━━━ Dataset content

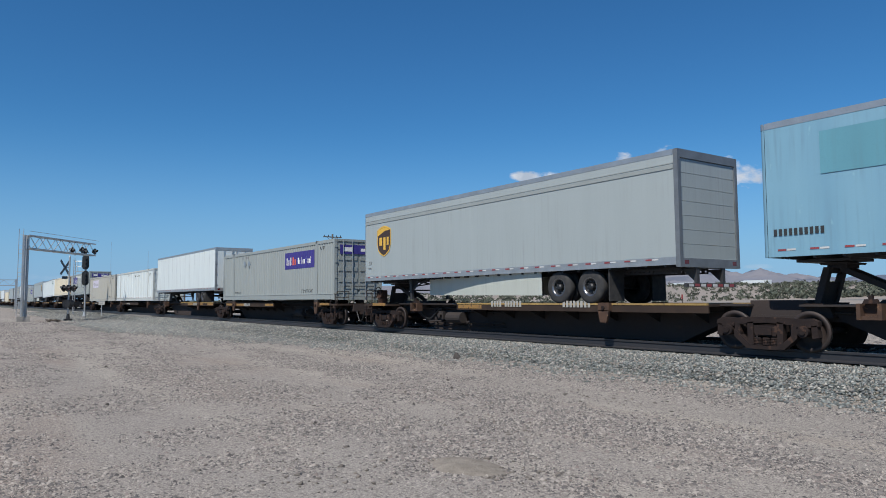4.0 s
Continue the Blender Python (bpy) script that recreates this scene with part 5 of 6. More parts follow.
def shield(f, x, z=1.63):
    """The brown shield mark, 1.1 m wide."""
    def outline(k):
        top = [(-0.55, 0.50), (-0.3, 0.60), (0.0, 0.66), (0.3, 0.60), (0.55, 0.50)]
        low = [(0.55, -0.15), (0.45, -0.40), (0.25, -0.54), (0.0, -0.64), (-0.25, -0.54), (-0.45, -0.40), (-0.55, -0.15)]
        return [(x + a * k, z + b * k) for a, b in (top + low)[::-1]]
    f.poly("shield_border", outline(1.0), M_GOLD, "gold shield border", 0.004)
    f.poly("shield", outline(0.91), M_BROWN, "dark brown shield", 0.007)
    f.poly("shield_sweep", [(x - 0.48, z + 0.24), (x + 0.1, z + 0.44), (x + 0.49, z + 0.45), (x + 0.27, z + 0.54), (x, z + 0.59), (x - 0.27, z + 0.54), (x - 0.49, z + 0.45)], M_GOLD, "gold sweep", 0.010)
    f.bars("brand_bar", [(x - 0.36, z - 0.16, x - 0.13, z + 0.17), (x - 0.03, z - 0.36, x + 0.15, z + 0.17), (x + 0.24, z - 0.16, x + 0.40, z + 0.17)],
           M_GOLD, "plain gold bar of the brand", 0.010, True)


def grey_trailer(label, c, nose, skirt=M_SKIRT, axles=None):
    root, f = trailer(label, c, axles=axles, split_skirt=c in (-253.8, -308.1), body=M_SILVER, nose=nose, rear="roll", skirt=skirt, line=M_GREY, rim=M_RIM_DARK, rail_mat=M_TRIM, door_mat=M_SILVER)
    shield(f, nose * 6.38)
    f.words("53'", nose * 7.5, 0.75, 0.16, M_GREYINK)
    f.number(nose * 7.5 - 0.2, 0.52, 0.05, 8, M_GREYINK)
    X = nose * (K53 / 2 + 0.012)
    part("nose_placard_frame", Geo().box(X, -0.95, 0.42, X - nose * 0.02, -0.72, 1.05), M_TRIM_DARK, root)
    part("nose_placard", Geo().box(X + nose * 0.006, -0.92, 0.46, X, -0.75, 1.0), M_GREY, root)
    part("connector_box", Geo().box(X + nose * 0.05, 0.25, 0.35, X, 0.75, 0.85), M_TRIM_DARK, root)
    part("nose_serial_marking", Geo().box(X + nose * 0.004, 0.2, 2.45, X, 0.65, 2.58), M_GREYINK, root)
    return root, f


grey_trailer("silver-grey van trailer with a brown and gold shield, nose leading", -72.83, 1, axles=(-4.65, -3.28))
grey_trailer("silver-grey van trailer with a brown shield near its nose", -111.4, -1)
grey_trailer("silver-grey van trailer with a large brown shield and pale skirt", -253.8, 1)
grey_trailer("silver-grey van trailer with a long pale side skirt", -308.1, 1)
grey_trailer("silver-grey van trailer with a rolling rear door", -325.9, -1)

r, f = trailer("faded sky-blue van trailer with white wheel rims", -93.17, h=3.0, body=M_BLUE, nose=-1, rear="swing", skirt=None, rail_mat=M_BLUE, rim=M_RIM_WHITE, door_mat=M_BLUE_DARK)
f.bars("repainted_patch", [(-6.74, 1.70, -4.2, 2.60)], M_BLUE_DARK, "darker blue repainted patch", 0.002)
f.number(-7.8, 0.46, 0.15, 10, M_BLACKINK)
f.bars("warning_sticker", [(2.6, 0.55, 3.5, 0.63)], M_TAG, "", 0.003)
for k in range(4):
    part("door_sticker", Geo().box(8.083, -0.95 + 0.52 * k, 0.42, 8.079, -0.72 + 0.52 * k, 0.56), M_TRIM_DARK, r, "dark sticker on the door")
part("door_sticker", Geo().box(8.083, 0.75, 0.75, 8.079, 1.02, 1.25), M_TAG, r, "orange sticker on the door")
part("serial_marking", Geo().box(8.083, 0.1, 2.45, 8.079, 0.9, 2.6), M_NAVYINK, r)
f.bars("white_stripe", [(-4.6, 1.1, -4.5, 1.5)], M_WHITEINK, "", 0.003)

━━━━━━

Exercise brief ▸ All of the data needs repeating exactly, but the pictures do not.

Correct answer ▸
4.0 s
Continue the Blender Python (bpy) script that recreates this scene with part 5 of 6. More parts follow.
def shield(f, x, z=1.63):
    """The brown shield mark, 1.1 m wide."""
    def outline(k):
        top = [(-0.55, 0.50), (-0.3, 0.60), (0.0, 0.66), (0.3, 0.60), (0.55, 0.50)]
        low = [(0.55, -0.15), (0.45, -0.40), (0.25, -0.54), (0.0, -0.64), (-0.25, -0.54), (-0.45, -0.40), (-0.55, -0.15)]
        return [(x + a * k, z + b * k) for a, b in (top + low)[::-1]]
    f.poly("shield_border", outline(1.0), M_GOLD, "gold shield border", 0.004)
    f.poly("shield", outline(0.91), M_BROWN, "dark brown shield", 0.007)
    f.poly("shield_sweep", [(x - 0.48, z + 0.24), (x + 0.1, z + 0.44), (x + 0.49, z + 0.45), (x + 0.27, z + 0.54), (x, z + 0.59), (x - 0.27, z + 0.54), (x - 0.49, z + 0.45)], M_GOLD, "gold sweep", 0.010)
    f.bars("brand_bar", [(x - 0.36, z - 0.16, x - 0.13, z + 0.17), (x - 0.03, z - 0.36, x + 0.15, z + 0.17), (x + 0.24, z - 0.16, x + 0.40, z + 0.17)],
           M_GOLD, "plain gold bar of the brand", 0.010, True)


def grey_trailer(label, c, nose, skirt=M_SKIRT, axles=None):
    root, f = trailer(label, c, axles=axles, split_skirt=c in (-253.8, -308.1), body=M_SILVER, nose=nose, rear="roll", skirt=skirt, line=M_GREY, rim=M_RIM_DARK, rail_mat=M_TRIM, door_mat=M_SILVER)
    shield(f, nose * 6.38)
    f.words("53'", nose * 7.5, 0.75, 0.16, M_GREYINK)
    f.number(nose * 7.5 - 0.2, 0.52, 0.05, 8, M_GREYINK)
    X = nose * (K53 / 2 + 0.012)
    part("nose_placard_frame", Geo().box(X, -0.95, 0.42, X - nose * 0.02, -0.72, 1.05), M_TRIM_DARK, root)
    part("nose_placard", Geo().box(X + nose * 0.006, -0.92, 0.46, X, -0.75, 1.0), M_GREY, root)
    part("connector_box", Geo().box(X + nose * 0.05, 0.25, 0.35, X, 0.75, 0.85), M_TRIM_DARK, root)
    part("nose_serial_marking", Geo().box(X + nose * 0.004, 0.2, 2.45, X, 0.65, 2.58), M_GREYINK, root)
    return root, f


grey_trailer("silver-grey van trailer with a brown and gold shield, nose leading", -72.83, 1, axles=(-4.65, -3.28))
grey_trailer("silver-grey van trailer with a brown shield near its nose", -111.4, -1)
grey_trailer("silver-grey van trailer with a large brown shield and pale skirt", -253.8, 1)
grey_trailer("silver-grey van trailer with a long pale side skirt", -308.1, 1)
grey_trailer("silver-grey van trailer with a rolling rear door", -325.9, -1)

r, f = trailer("faded sky-blue van trailer with white wheel rims", -93.17, h=3.0, body=M_BLUE, nose=-1, rear="swing", skirt=None, rail_mat=M_BLUE, rim=M_RIM_WHITE, door_mat=M_BLUE_DARK)
f.bars("repainted_patch", [(-6.74, 1.70, -4.2, 2.60)], M_BLUE_DARK, "darker blue repainted patch", 0.002)
f.number(-7.8, 0.46, 0.15, 10, M_BLACKINK)
f.bars("warning_sticker", [(2.6, 0.55, 3.5, 0.63)], M_TAG, "", 0.003)
for k in range(4):
    part("door_sticker", Geo().box(8.083, -0.95 + 0.52 * k, 0.42, 8.079, -0.72 + 0.52 * k, 0.56), M_TRIM_DARK, r, "dark sticker on the door")
part("door_sticker", Geo().box(8.083, 0.75, 0.75, 8.079, 1.02, 1.25), M_TAG, r, "orange sticker on the door")
part("serial_marking", Geo().box(8.083, 0.1, 2.45, 8.079, 0.9, 2.6), M_NAVYINK, r)
f.bars("white_stripe", [(-4.6, 1.1, -4.5, 1.5)], M_WHITEINK, "", 0.003)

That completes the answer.